Die Rache von Lukaschenko

Lukaschenko, der auch vom ukrainischen Präsidenten Viktor Janukowitsch für seine Politik gegenüber der Opposition kritisiert wurde, scheinen die harschen Reaktionen aus Brüssel und Moskau jedoch nicht zum Umdenken zu bewegen. Sogar im Gegenteil: als Reaktion auf die jüngsten Sanktionen und die distanzierte Haltung Moskaus hat das Regime in den letzten Wochen seine Repressionen sogar verstärkt. Einige namhafte Oppositionelle, wie der Präsidentschaftskandidat Viktor Neklajew und die Journalistin Irina Chalil, Ehefrau des Präsidentschaftskandidaten Andrej Sannikow, wurde zwar aus dem Gefängnis entlassen, doch diese tauschten nur Gefängnisgitter gegen ein rigoroses Hausarrest ein. In ihren Wohnungen werden die Oppositionellen rund um die Uhr von KGB-Mitarbeitern bewacht und von der Außenwelt abgeschirmt. Sowohl Telefon wie auch Internet sind ihnen untersagt.

Seine Kritiker bestraft das Regime aber nicht nur mit Gefängnis und Hausarrest.

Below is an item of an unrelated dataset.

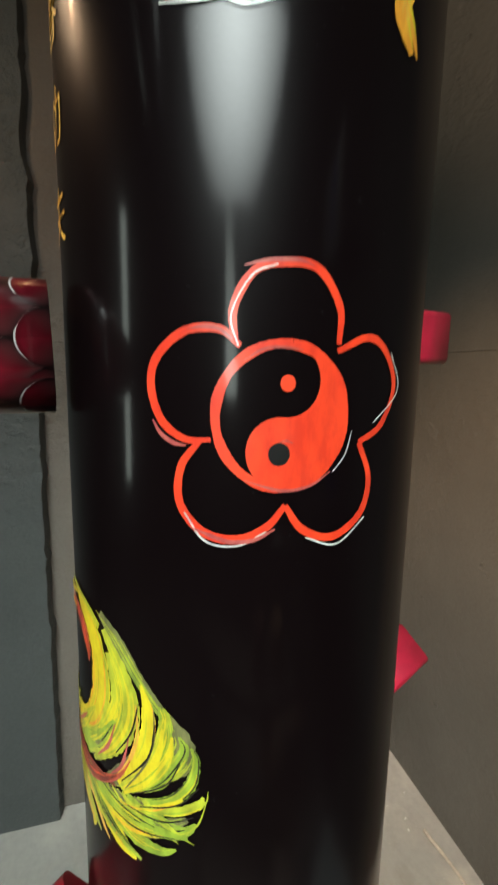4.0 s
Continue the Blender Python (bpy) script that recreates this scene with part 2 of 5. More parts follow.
PINK = gloss("pale_pink_paint", (0.33, 0.085, 0.085), 0.4, 0.4)
CRIMSON = gloss("crimson_paint", (0.34, 0.010, 0.028), 0.35, 0.5)
END = rough_stuff("crimson_end_grain", (0.075, 0.010, 0.014), (0.16, 0.020, 0.028), 30, 160, 0.7, 0.2, 0.001)
BACK_WALL = wall_paint("plaster_grey", (0.068, 0.068, 0.062), (0.102, 0.102, 0.093), (0.054, 0.054, 0.049), None, 0.62)
# the beige band is warm lamplight painted on; the plaster itself is dark grey
WEST_WALL = wall_paint("plaster_dark_painted_glow", (0.048, 0.055, 0.056), (0.076, 0.084, 0.083), (0.038, 0.042, 0.042), (1, -0.9, 0.04, 0.06, (0.135, 0.118, 0.098), (0.190, 0.168, 0.138)), 0.6)
SIDE_WALL = wall_paint("plaster_dark_grey", (0.050, 0.056, 0.054), (0.080, 0.088, 0.084), (0.04, 0.045, 0.04))
CEIL = rough_stuff("ceiling_paint", (0.056, 0.062, 0.082), (0.086, 0.092, 0.114), 1.5, 20, 0.7, 0.1, 0.003)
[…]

Wie die polnische Gazeta Wyborcza vergangene Woche berichtete, wurden viele Teilnehmer der Protestaktion vom 19. Dezember nicht nur verhaftet, sondern haben im Nachhinein auch ihren Studien- oder Arbeitsplatz verloren. So sollen allein rund 61 Studenten wegen ihres Engagements für die Opposition Exmatrikuliert worden sein. Die genaue Zahl der Personen, die ihren Arbeitsplatz verloren, ist zwar nicht bekannt, doch die bisher publik gewordenen Fälle reichen von einer Schulköchin bis zu Rechtsanwälten.

Und der Rachedurst Lukaschenkos scheint damit nicht gestillt zu sein. Um alle Teilnehmer der Demonstration vom 19. Dezember ausfindig zu machen, mussten die weißrussischen Mobilfunkunternehmen die Verbindungsdaten all ihrer Kunden an den KGB weiterreichen, die sich an dem Tag in der Nähe des Oktober-Platzes befanden. Inoffiziell spricht man in Minsk von 40.000 Kundendaten. Doch nicht nur mit Repressionen will Lukaschenko seine Macht sichern. Wie die regimetreue Sowjetskaja Belarus Mitte Januar berichtete, soll auf Anweisung Lukaschenkos die Propaganda gegenüber der Jugend überarbeitet und verstärkt werden. Dem Regime hat offenbar zu denken gegeben, dass die meisten Teilnehmer der gewaltsamen Proteste vom 19. Dezember jünger als 30 Jahre waren.